D’un point de vue social, je dirais même que mon frère - qui a, lui, plein de points de vue - est beaucoup plus dans le refus que moi qui serais plutôt dans l’acceptation, la curiosité, voire le doute, comme l’a expliqué ma mère à la mère d’un pote à moi, une fois. J’étais d’accord.

Je n’ai encore rien dit sur mon père. Ou presque.

Mon père a trente sept ans et est plutôt beau gosse - à en croire ce qu’en disaient les filles de mon autre lycée – d’où vous déduirez que mon frère l’est aussi - ce que les filles de mon lycée ne se sont jamais gênées de me dire non plus.

Moi, je ne sais pas si je suis beau gosse. Je sais que maman est une belle femme et que je lui ressemble. Mais ce qui est beau en fille, je ne sais pas ce que ça donne, en mec.

En tout cas, moi, on ne m’a jamais dit que j’étais beau gosse. Mais je ne suis pas certain qu’une fille l’ait déjà dit à Guillaume personnellement. En général, elles viennent me le dire à moi, sans doute dans l’espoir que je le lui répète, ce que de toute façon je m’abstiens de faire parce que je n’aime pas qu’il drague les filles de mon âge.

Il faudrait que je lui demande si une fille lui a déjà dit qu’elle me trouvait beau gosse.

Mais en fait, ça m’étonnerait vu que les filles qu’il fréquente ont plutôt son âge et qu’elles ne me regardent pas. Sauf après - comme si j’étais le service après vente - quand elles ont besoin de se faire consoler, si possible par quelqu’un de l’entourage pour pouvoir rester dans les parages et que moi, ça me fait doucement rigoler. Avant de se faire croquer, elles ne me disent même pas bonjour ! Par contre, elles disent toujours bonjour à mon père ! Comme quoi, aujourd’hui même la politesse répond aux lois du marché : rien n’est investi au hasard !

De toute façon, les nanas, je n’en ai rien à secouer. Quand je vois papa qui est triste et Guillaume qui les croque comme des radis… Je ne suis pas très pressé d’y perdre autant de temps.

Remarquez, sûr que je préférerais faire pleurer les filles moi-même que de consoler toujours celles que Guillaume a fini de croquer parce que franchement, pour l’instant, je perds plus de temps à l’affaire que lui sans avoir jamais les plaisirs qui sont censés aller avec.

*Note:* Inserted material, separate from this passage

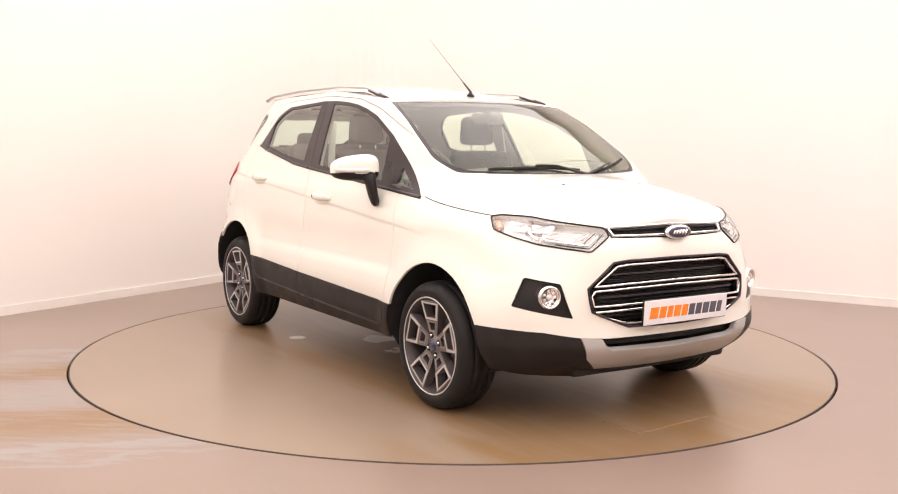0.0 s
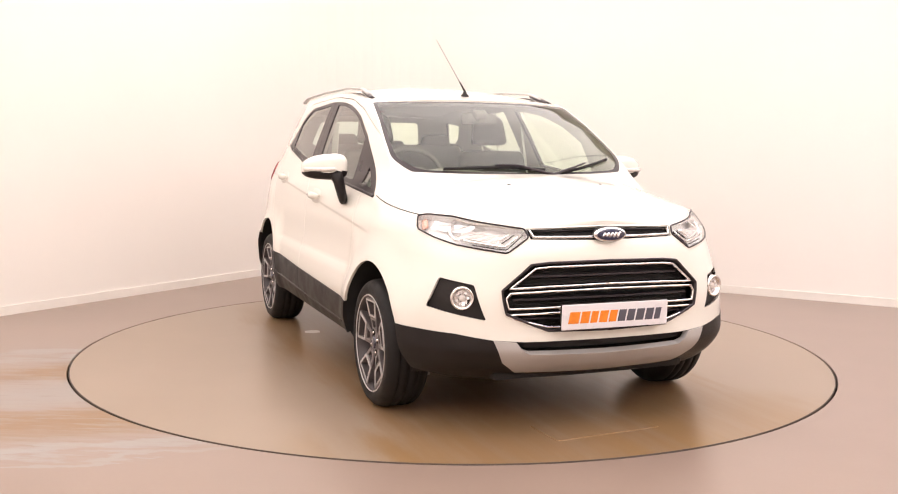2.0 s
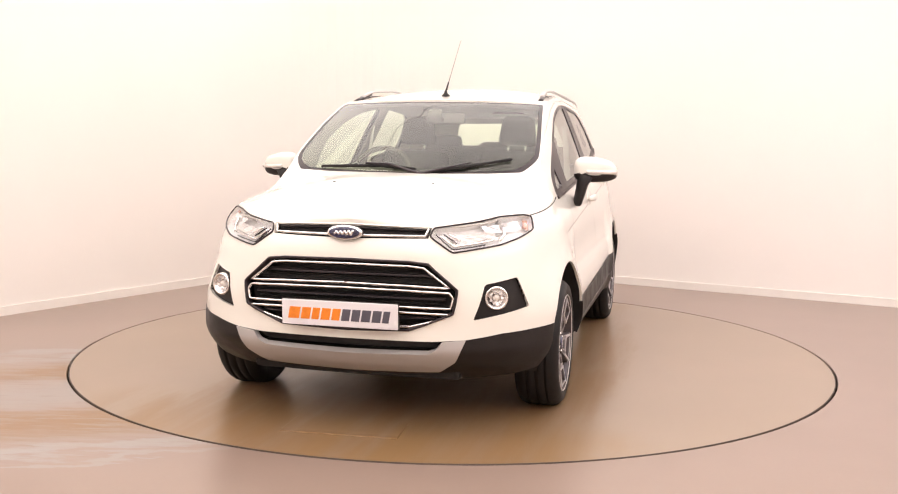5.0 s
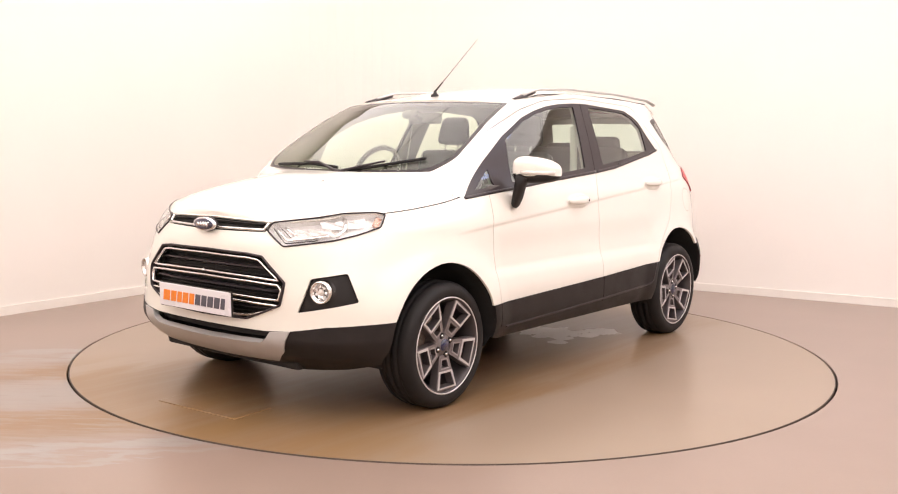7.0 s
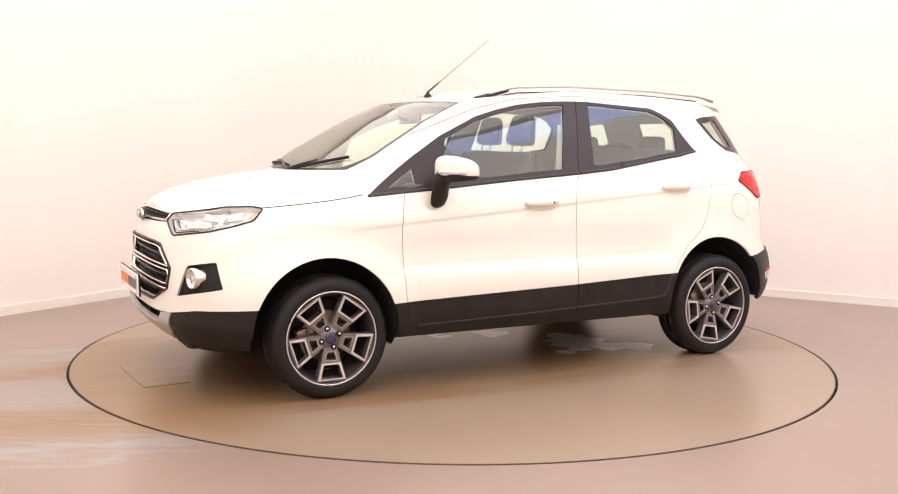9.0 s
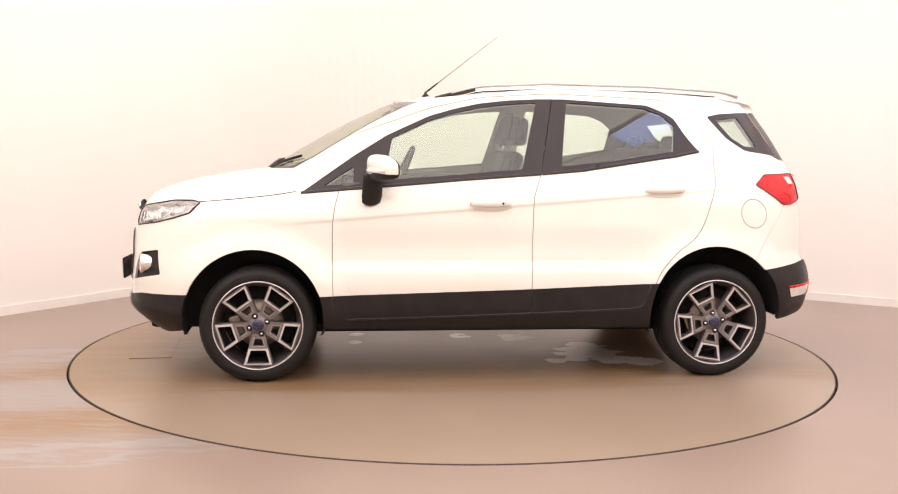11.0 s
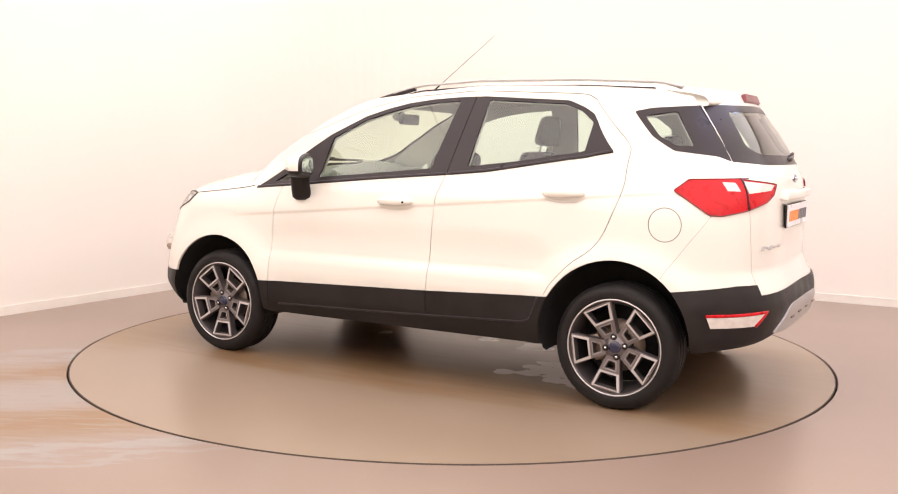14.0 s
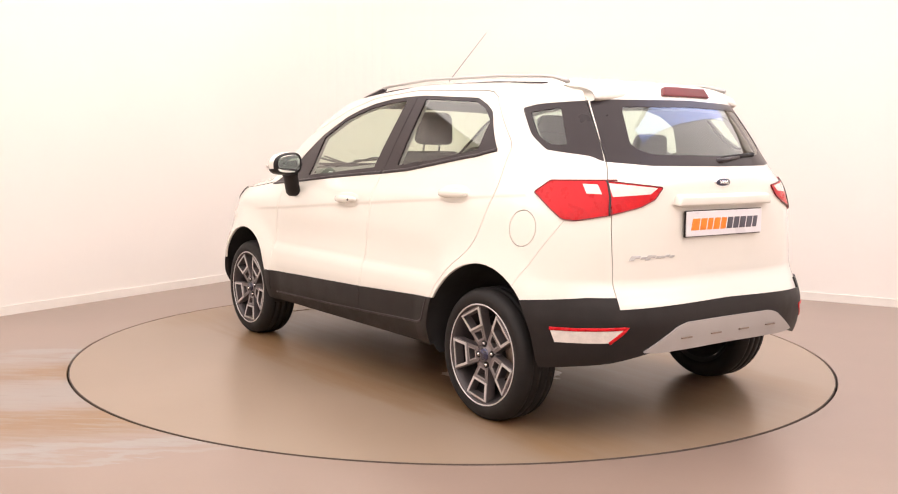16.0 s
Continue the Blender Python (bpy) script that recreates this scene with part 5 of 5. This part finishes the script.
def rear(car, gate):
    # roof spoiler with the high brake lamp
    vs, fs = [], []
    ys = np.linspace(-0.505, 0.505, 29)
    prof = [(-1.34, 1.606), (-1.45, 1.598), (-1.55, 1.585), (-1.605, 1.573), (-1.632, 1.562), (-1.652, 1.512), (-1.645, 1.498), (-1.58, 1.486)]
    for y in ys:
        e = abs(y) / 0.505
        for x, z in prof:
            vs.append((x + 0.07 * e**3.0, y, z - (0.036 if z > 1.54 else 0.012) * e**2.5))
    k = len(prof)
    for i in range(len(ys) - 1):
        for j in range(k - 1):
            fs.append((i * k + j, (i + 1) * k + j, (i + 1) * k + j + 1, i * k + j + 1)[::-1])
    fs += [tuple(range(k)), tuple(range((len(ys) - 1) * k, len(ys) * k))[::-1]]
    sp = mesh("roof_spoiler", vs, fs, PAINT, gate, "white roof spoiler over the rear window", True)
    bm = bmesh.new()
    box(bm, (0.034, 0.33, 0.046), (-1.660, 0, 1.534), (0, 20, 0), bevel=0.006, taper=(1, 0.84))
    part("brake_lamp", bm, DARKRED, sp, "dark red high-level brake lamp")
    # grip above the plate, badge, script, plate
    bm = bmesh.new()
    box(bm, (0.06, 0.66, 0.048), (-1.918, 0, 1.050), (0, -12, 0), bevel=0.012, taper=(0.7, 0.94))
    part("tailgate_grip", bm, PAINT, gate, "white moulded grip bar", True)
    plate(gate, -1.927, 0.943, 0, -1, "rear_plate", "white dealer plate with orange and grey print")
    b = mesh("rear_badge", *oval(0.056, 0.023, 0.012, -1.900, 0, 1.125, -1), CHROME, gate, "oval badge", True)
    mesh("badge_face", *oval(0.049, 0.018, 0.005, -1.909, 0, 1.125, -1), BADGEBLUE, b, "dark oval badge face", True)
    v, f = tube([(-1.916, 0.03 - 0.06 * i / 48, 1.125 + 0.006 * math.sin(i * 0.62 + 0.6)) for i in range(49)], 0.003, 6)
    mesh("badge_mark", v, f, CHROME, b, "bright scroll", True)
    for i in range(9):
        s, z = at("r%f,%f" % (0.545 - 0.027 * i, 0.803 + (0.004 if i % 3 == 1 else 0)))
        c, nn = skin(s, z), skin_normal(s, z)
        bm = bmesh.new()
        box(bm, (0.006, 0.025, 0.021 if i in (0, 3) else 0.011), tuple(c + nn * 0.001), (0, 0, math.degrees(math.atan2(nn[1], nn[0]))), bevel=0.002, segs=1)
        for q in bm.verts:
            q.co.y -= (q.co.z - z) * 0.9
        part("script_block", bm, SILVER, gate, "silver script mark")
    # rear wiper
    v, f = tube([(-1.850, 0.0, 1.215), (-1.872, -0.03, 1.222), (-1.862, -0.17, 1.238)], [(0.018, 0.018), (0.016, 0.012), (0.008, 0.008)], 8)
    w = mesh("rear_wiper", v, f, GLOSSBLACK, gate, "black rear wiper", True)
    v, f = tube([(-1.852, -0.02, 1.228), (-1.858, -0.15, 1.240), (-1.835, -0.31, 1.250)], (0.009, 0.011), 8)
    mesh("wiper_blade", v, f, RUBBER, w, "", True)
    # slots in the skid plate, towing stub
    for i, y in enumerate((0.30, 0.10, -0.10, -0.30)):
        bm = bmesh.new()
        box(bm, (0.010, 0.07, 0.007), (-1.984, y, 0.450), bevel=0.003)
        part("slot", bm, STEEL, car, "dark slot in the skid plate")


# ---- inside ----
def cushion(name, size, at_, turn, mat, parent, label, bevel=0.05, taper=None):
    bm = bmesh.new()
    box(bm, size, at_, turn, bevel, 4, taper)
    return part(name, bm, mat, parent, label, True)


def interior(car):
    bm = bmesh.new()
    box(bm, (1.72, 1.36, 0.06), (0.0, 0, 0.50), bevel=0.02)
    box(bm, (0.95, 0.98, 0.06), (-1.3, 0, 0.62), bevel=0.02)
    part("cabin_floor", bm, DASH, car, "dark cabin floor")
    for sy in (1, -1):
        for x, length in ((0.32, 1.0), (-0.56, 0.66)):
            bm = bmesh.new()
            box(bm, (length, 0.05, 0.55), (x, sy * 0.735, 0.80), (sy * -5, 0, 0), bevel=0.02)
            part("door_card", bm, DASH, car, "dark inner door panel")
    # front seats
    for y, back in ((0.36, 0.0), (-0.36, -0.20)):
        seat = cushion("front_seat", (0.50, 0.50, 0.16), (0.33 + back, y, 0.70), (0, -8, 0), FABRIC, car, "dark grey fabric front seat", 0.05)
        cushion("backrest", (0.13, 0.50, 0.57), (-0.02 + back, y, 0.965), (0, -18, 0), FABRIC, seat, "", 0.055, (0.8, 0.90))
        cushion("headrest", (0.10, 0.25, 0.185), (-0.15 + back, y, 1.370), (0, -10, 0), FABRIC, seat, "padded headrest", 0.048, (0.75, 0.80))
        for d in (-0.055, 0.055):
            v, f = tube([(-0.108 + back, y + d, 1.21), (-0.128 + back, y + d, 1.31)], 0.007, 8)
            mesh("headrest_post", v, f, CHROME, seat, "", True)
    bench = cushion("rear_seat", (0.46, 1.22, 0.18), (-0.72, 0, 0.72), (0, -6, 0), FABRIC, car, "dark grey fabric rear bench", 0.05)
    cushion("backrest", (0.14, 1.16, 0.50), (-1.03, 0, 1.03), (0, -20, 0), FABRIC, bench, "", 0.05, (0.8, 0.94))
    for y in (0.36, 0.0, -0.36):
        cushion("headrest", (0.09, 0.26, 0.17 if y else 0.10), (-1.135, y, 1.262 if y else 1.25), (0, -12, 0), FABRIC, bench, "padded headrest", 0.035, (0.8, 0.78))
    cushion("parcel_shelf", (0.52, 1.12, 0.03), (-1.42, 0, 1.13), (0, 0, 0), DASH, car, "dark parcel shelf", 0.01)
    # dashboard
    vs, fs = [], []
    prof = [(1.16, 1.10), (1.02, 1.115), (0.86, 1.10), (0.74, 1.055), (0.70, 0.98), (0.72, 0.85), (0.80, 0.60)]
    ys = np.linspace(-0.66, 0.66, 23)
    for y in ys:
        hump = 0.045 * math.exp(-(((y + 0.36) / 0.17) ** 2)) + 0.02 * math.exp(-((y / 0.2) ** 2))
        for i, (x, z) in enumerate(prof):
            vs.append((x - 0.14 * (abs(y) / 0.66) ** 2 * (1 if i < 3 else 0.3), y, z + hump * (1.0 if 1 <= i <= 3 else 0)))
    k = len(prof)
    for i in range(len(ys) - 1):
        for j in range(k - 1):
            fs.append((i * k + j, i * k + j + 1, (i + 1) * k + j + 1, (i + 1) * k + j))
    dash = mesh("dashboard", vs, fs, DASH, car, "dark moulded dashboard", True)
    cushion("centre_console", (0.45, 0.24, 0.35), (0.62, 0, 0.75), (0, 15, 0), DASH, dash, "", 0.04)
    # steering wheel on the car's right
    ring = []
    for i in range(33):
        a = 2 * math.pi * i / 32
        ring.append(pose(0.43, -0.366, 1.085, 0, -24, 0) @ Vector((0, 0.185 * math.cos(a), 0.185 * math.sin(a))))
    v, f = tube(ring, 0.015, 10, False)
    sw = mesh("steering_wheel", v, f, DASH, car, "dark three-spoke steering wheel", True)
    m = pose(0.43, -0.366, 1.085, 0, -24, 0)
    for pts in (((0, -0.17, 0), (0.02, 0, 0)), ((0, 0.17, 0), (0.02, 0, 0)), ((0, 0, -0.17), (0.02, 0, 0))):
        v, f = tube([m @ Vector(p) for p in pts], (0.012, 0.02), 8)
        mesh("wheel_spoke", v, f, TRIMGREY, sw, "", True)
    bm = bmesh.new()
    box(bm, (0.05, 0.15, 0.12), (0.0, 0, 0), bevel=0.025, segs=3)
    for q in bm.verts:
        q.co = m @ (q.co + Vector((0.01, 0, 0)))
    part("airbag_cover", bm, DASH, sw, "", True)
    # seat belts at the middle pillars
    for sy in (1, -1):
        v, f = tube([(-0.24, sy * 0.645, 1.40), (-0.22, sy * 0.665, 1.2), (-0.18, sy * 0.69, 0.9), (-0.15, sy * 0.70, 0.6)], (0.022, 0.002), 8)
        mesh("seat_belt", v, f, TRIMGREY, car, "grey seat belt", True)
    # rear view mirror
    bm = bmesh.new()
    box(bm, (0.03, 0.23, 0.065), (0.44, 0.036, 1.432), (0, -8, 4), bevel=0.014, segs=3)
    rv = part("inside_mirror", bm, DASH, car, "dark rear-view mirror", True)
    v, f = tube([(0.455, 0.02, 1.425), (0.53, 0, 1.455)], 0.012, 8)
    mesh("mirror_stalk", v, f, DASH, rv, "", True)
    bm = bmesh.new()
    box(bm, (0.06, 0.08, 0.04), (0.54, 0, 1.455), (0, 30, 0), bevel=0.015)
    part("sensor_box", bm, DASH, rv, "", True)


def build_car():
    car = new("car")
    tagged(car, "white compact SUV with dark cladding parked on the turntable", "car")
    tops(car)
    gate, doors, rdoors = panels(car)
    front(car)
    plate(car, 2.083, 0.541, 2, 1, "front_plate", "white dealer plate with orange and grey print")
    arches(car)
    ms = wheel_meshes()
    wheel(ms, car, 1.2605, 1, 180)
    wheel(ms, car, -1.2605, 1, 170)
    wheel(ms, car, 1.2605, -1, 2)
    wheel(ms, car, -1.2605, -1, 8)
    handles(doors, rdoors)
    wing_mirrors(car)
    rails(car)
    antenna(car)
    wipers(car)
    rear(car, gate)
    interior(car)
    return car


CAR = build_car()


def motions():
    walk(TABLE, [(t, pose(0, 0, 0, 0, 0, a)) for t, a in TURN])
    walk(CAR, [(t, pose(0, 0, 0, 0, 0, a) @ pose(-0.122, -0.012, 0)) for t, a in TURN])


motions()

Mais je n’ai toujours pas dit ce que mon père faisait : il est directeur des ressources humaines dans une boîte qui a à voir avec des laboratoires pharmaceutiques. Je n’ai jamais réussi à en savoir davantage. Il parle de médicaments, de consultants, de conférences, voire de séminaires. Pour ce qui est de ce qu’il fait, lui, exactement là au milieu… !? Je sais que directeur en ressources humaines, ça veut dire que c’est lui qui embauche puis qui gère le personnel. Maintenant, de quel personnel il s’agit, ça… Mais ce n’est pas grave si je n’en sais pas plus, dit mon père quand je lui pose la question, parce que ce n’est pas très intéressant et que surtout, il n’a pas envie de m’expliquer.